Friday 7 August 2009

Bersiaplah Menghadapi Kondisi Lebih Buruk (Bagian 2)


Kekhawatiran saya bahwa kondisi politik Indonesia akan memburuk paska pidato Presiden SBY beberapa jam setelah terjadinya pengeboman JW Marriot - Ritz Carlton bulan Juli lalu, mulai menampakkan diri. Saat ini publik dikejutkan dengan aksi penyergapan polisi terhadap markas teroris di Temanggung dan Jakarta dan tanpa "ba bi bu" dikaitkan dengan sebuah skenario penyerangan teroris terhadap Presiden SBY.

Peristiwa terakhir ini merupakan susulan dari berbagai peristiwa janggal yang terjadi akhir-akhir ini yang menurut saya saling terkait dan sengaja diciptakan dengan tujuan menciptakan destabilitas sosial politik tanah air dan sekaligus semakin menambah ketergantungan Indonesia kepada Amerika dan sekutunya.

Mari kita lihat kasus penahanan Ketua KPK Antasari Azhar dengan tuduhan pembunuhan atas pengusaha Nasruddin. Sampai saat ini tidak ada bukti yang menunjukkan pembunuhan itu meski polisi telah menginterogasi Antasari selama berbulan-bulan. Namun bukannya dilepaskan, Antashari justru diperpanjang penahanannya.

Ini adalah perlakuan yang luar biasa bagi seorang warga biasa, apalagi bagi seorang pejabat tinggi negara yang dipilih oleh DPR dan dilantik oleh Presiden.

Dan ketika kasus ini tidak kunjung disidangkan (mungkin karena tidak ada bukti), tiba-tiba kasus ini melebar ke masalah suap di institusi KPK yang tidak ada kaitannya sama sekali dengan kasus pembunuhan yang dituduhkan kepada Antasari. Di sisi lain, pemerintah alih-alih memperkuat institusi KPK yang telah terbukti cukup tangguh memberantas korupsi (termasuk menyeret mantan kapolri, pejabat kejaksaan dan besan presiden), justru menghambat pembentukan institusi pengadilan Tipikor.

Lalu lihatlah kasus yang menimpa Prita. Dengan jelas publik mengetahui bahwa Prita telah mengalami perlakuan sangat tidak adil. Para pejabat tinggi negara sempat menyatakan empatinya kepada Prita, termasuk Presiden, Wapres dan Jaksa Agung.
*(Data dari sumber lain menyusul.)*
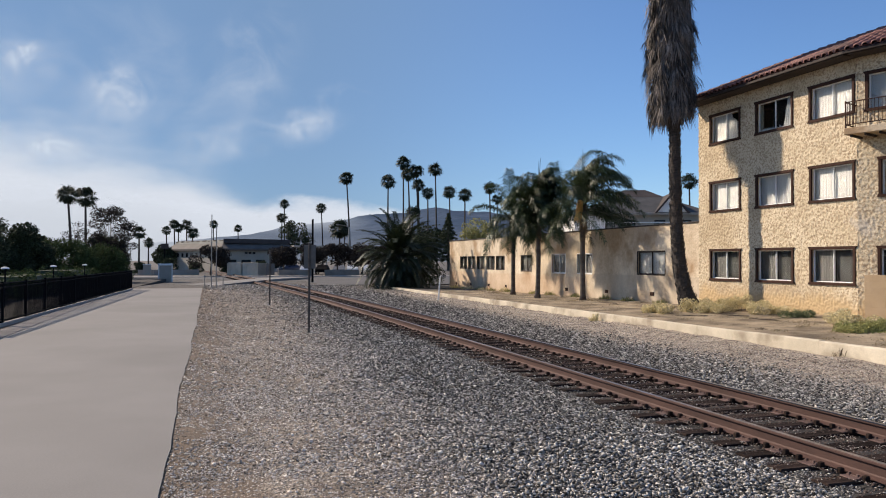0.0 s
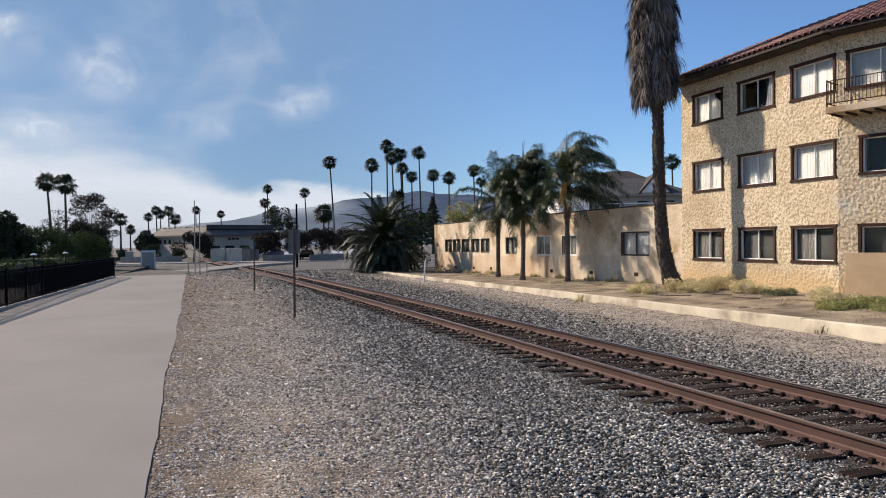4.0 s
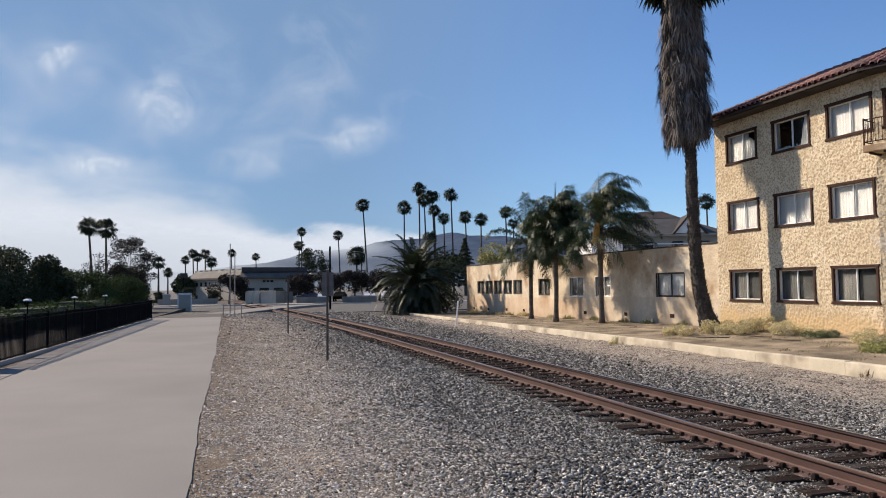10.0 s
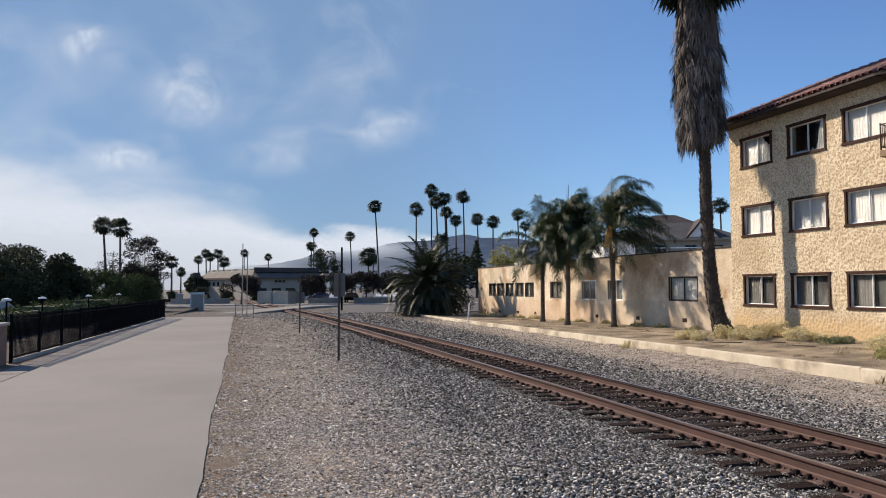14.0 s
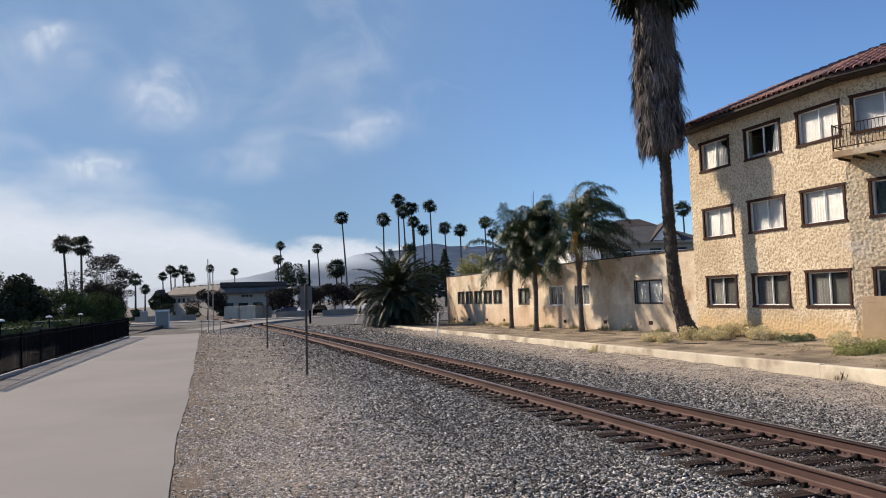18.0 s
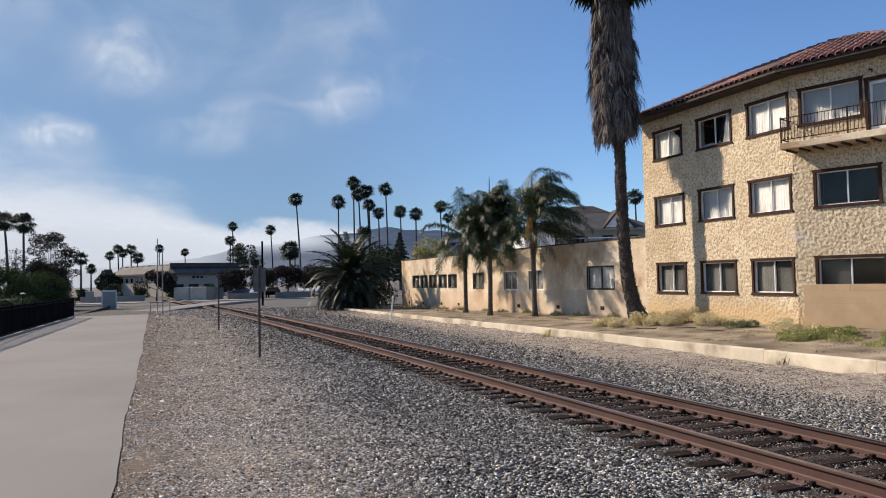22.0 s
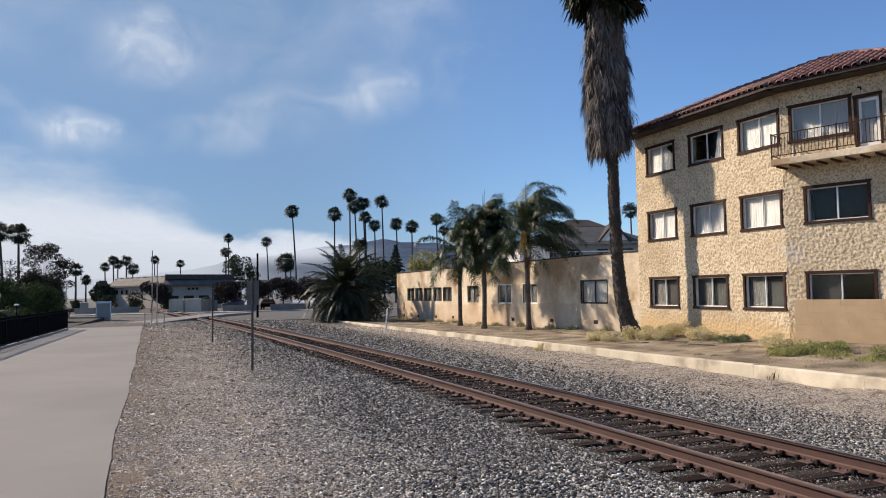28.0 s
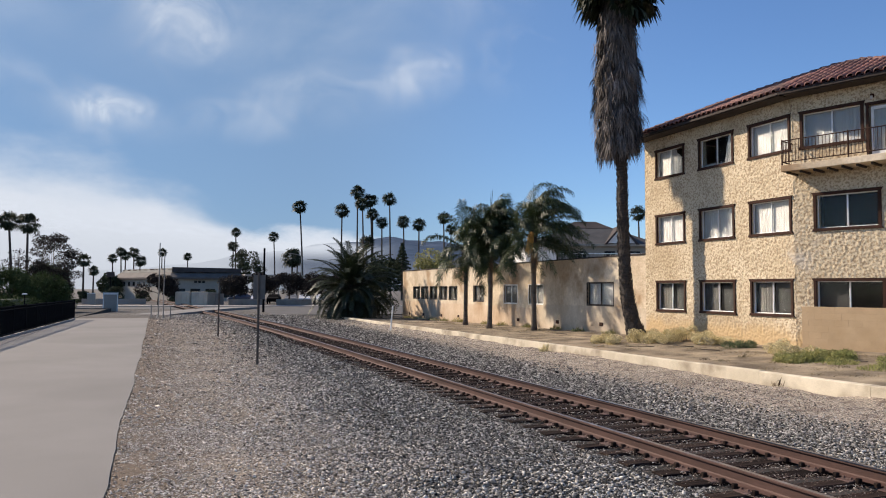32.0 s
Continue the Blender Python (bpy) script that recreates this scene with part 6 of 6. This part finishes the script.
fog_bank(2840, [(-55, 860), (-15, 690), (-11, 640), (-8, 620), (-4.6, 610), (-2.4, 540), (0.3, 450), (3, 350), (7, 220)],
         fog_material("thin_fog", 0.0036, 0.06, 0.75, 0.50, 0.62, 0.60, 0.86, 1.0, 6), "thin torn veil of fog above the bank")
fog_bank(2700, [(-60, 380), (-12, 360), (-4, 320), (-0.8, 300), (1.9, 275), (4.6, 268), (7.4, 276), (11, 284), (14.6, 262), (18, 200), (22, 120), (27, 60)],
         fog_material("ridge_fog", 0.006, 0.12, 0.4, 0.22, 0.635, 0.95, 0.85, 1.0, 5), "low roll of white fog lying on the ridge")
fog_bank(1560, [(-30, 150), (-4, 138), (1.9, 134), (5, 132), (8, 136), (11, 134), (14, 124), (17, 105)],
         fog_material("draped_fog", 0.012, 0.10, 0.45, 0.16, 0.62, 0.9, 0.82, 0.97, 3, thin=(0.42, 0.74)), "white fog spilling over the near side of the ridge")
# pale haze over the hills painted as a faint glowing sheet
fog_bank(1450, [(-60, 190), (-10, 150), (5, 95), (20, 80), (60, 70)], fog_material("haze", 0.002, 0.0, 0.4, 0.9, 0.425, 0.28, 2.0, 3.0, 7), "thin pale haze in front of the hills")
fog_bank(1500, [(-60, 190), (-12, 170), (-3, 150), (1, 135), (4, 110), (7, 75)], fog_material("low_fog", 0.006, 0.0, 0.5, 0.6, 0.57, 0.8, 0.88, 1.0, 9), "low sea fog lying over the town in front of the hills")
# blue-grey glow added to dull the over-bright sky on the sun's side
fog_bank(3300, [(-75, 3600), (75, 3600)], fog_material("sky_mute", 0.0016, 0.02, 0.3, 0.12, 0.77, 0.80, 0.54, 0.78, 4, tint=(0.190, 0.312, 0.480)), "glowing blue-grey sheet added to mute the sky on the left")


def motions():
    for ob, cx, cy, h, turn, lean, drift in clouds:
        rows = []
        for t in (0.0, 8.0, 16.0, 24.0, 32.0):
            p = Vector((cx, cy, h)) + drift * (t - 16)
            rows.append((t, pose(p.x, p.y, p.z, 0, 0, turn) @ pose(0, 0, 0, 78, 0, 0) @ pose(0, 0, 0, 0, 0, lean)))
        walk(ob, rows)
    for k, ob in enumerate(banks):
        rise = 2.5 if k == 0 else 0.0
        walk(ob, [(t, pose((2.5 + k) * (t - 16), 0, rise * max(0.0, t - 14))) for t in (0.0, 14.0, 20.0, 26.0, 32.0)])


motions()
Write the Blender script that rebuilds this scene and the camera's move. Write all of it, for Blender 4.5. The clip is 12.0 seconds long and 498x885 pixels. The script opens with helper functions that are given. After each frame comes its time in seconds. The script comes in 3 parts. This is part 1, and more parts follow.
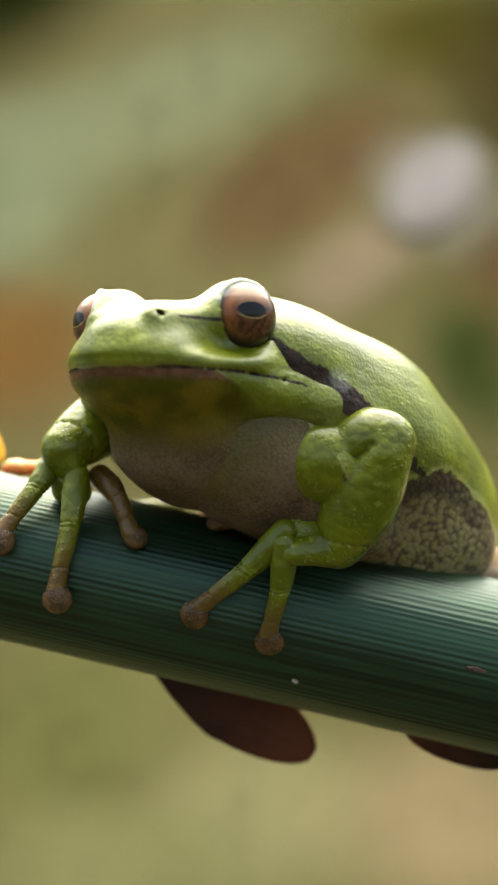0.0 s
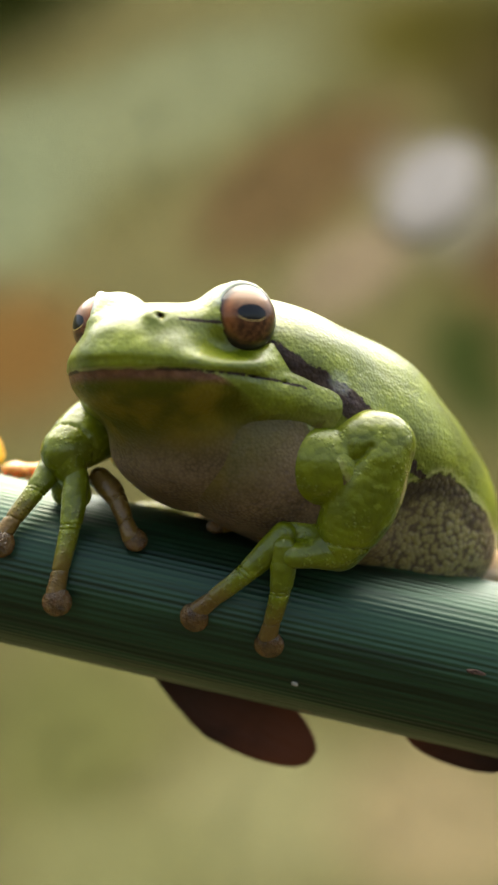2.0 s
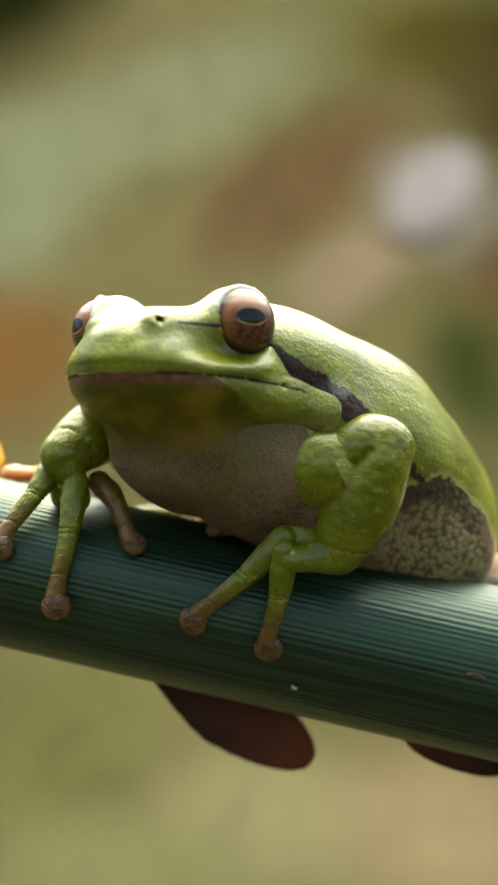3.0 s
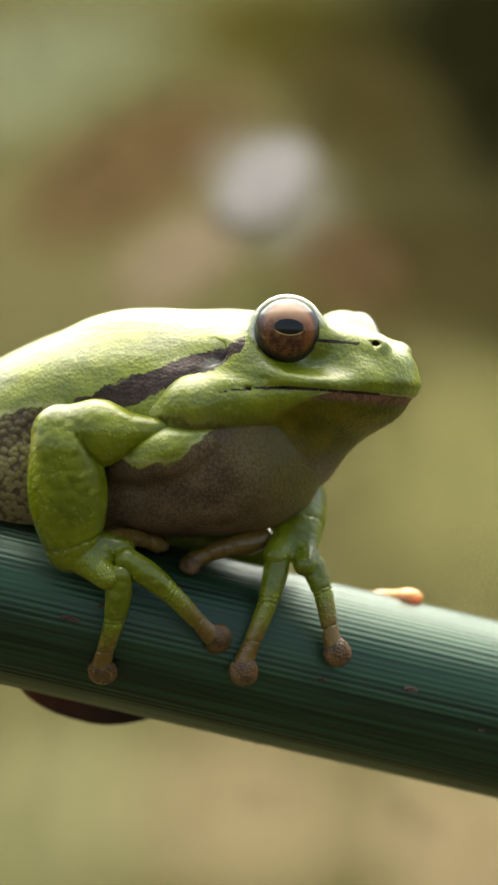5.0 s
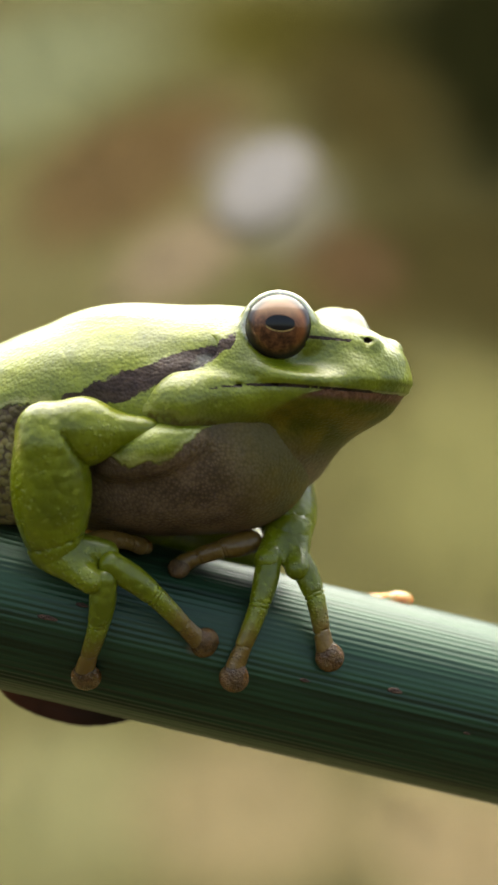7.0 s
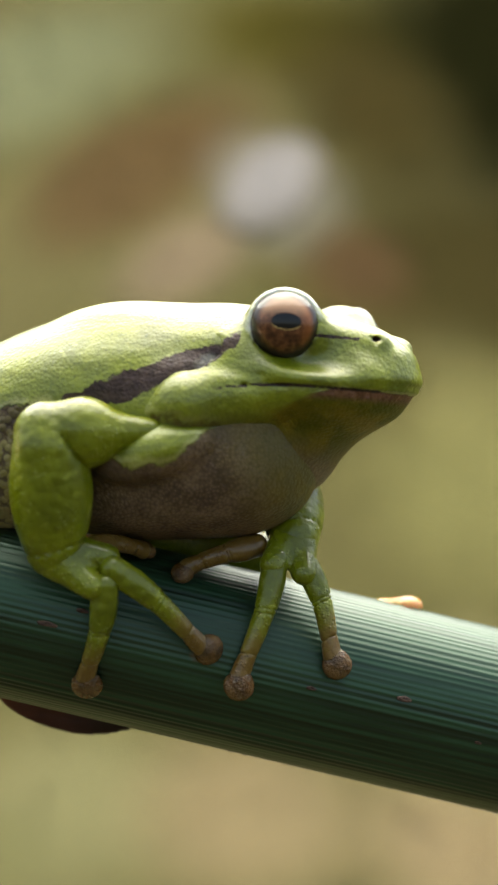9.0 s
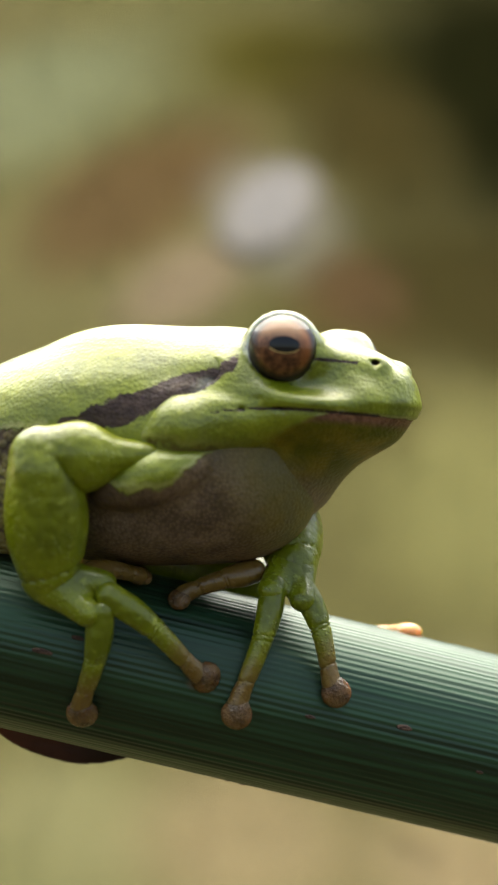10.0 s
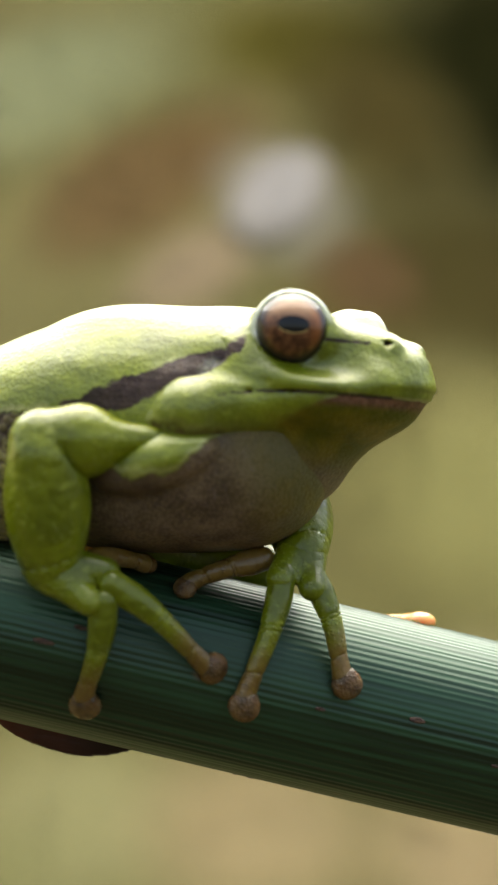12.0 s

DPR bahkan telah mengeluarkan rekomendasi untuk menutup RS Omni Internasional yang telah menyeret Prita ke penjara. Tapi lihatlah, kasus ini tetap berjalan ke tingkat Pengadilan Tinggi, meski telah diputus oleh pengadilan negeri Tangerang. Berbeda dengan komentar empati yang dilakukan para pejabat tinggi, aparat kejaksaan tetap ngotot membawa kasus ini ke pengadilan, melawan nilai-nilai kemanusiaan.

Pada saat Presiden SBY "menuduh" pemboman terkait dengan pilpres dan secara tersamar "menuduh" Prabowo Subiyanto, saya sempat berfikir bahwa aparat keamanan akan segera menangkap Prabowo.

Memang ternyata aparat keamanan tidak cukup "bodoh" untuk menangkap Prawobo tanpa bukti sebagaimana Antasari dalam kasus pembunuhan Nasruddin. Namun saya melihat itu sebagai peringatan kepada Prabowo, seorang calon pemimpin masa depan yang progresif, yang nasionalis dan anti kapitalisme dan anti neo liberalisme, bahwa ia pun akan bisa bernasib sama dengan Antasari.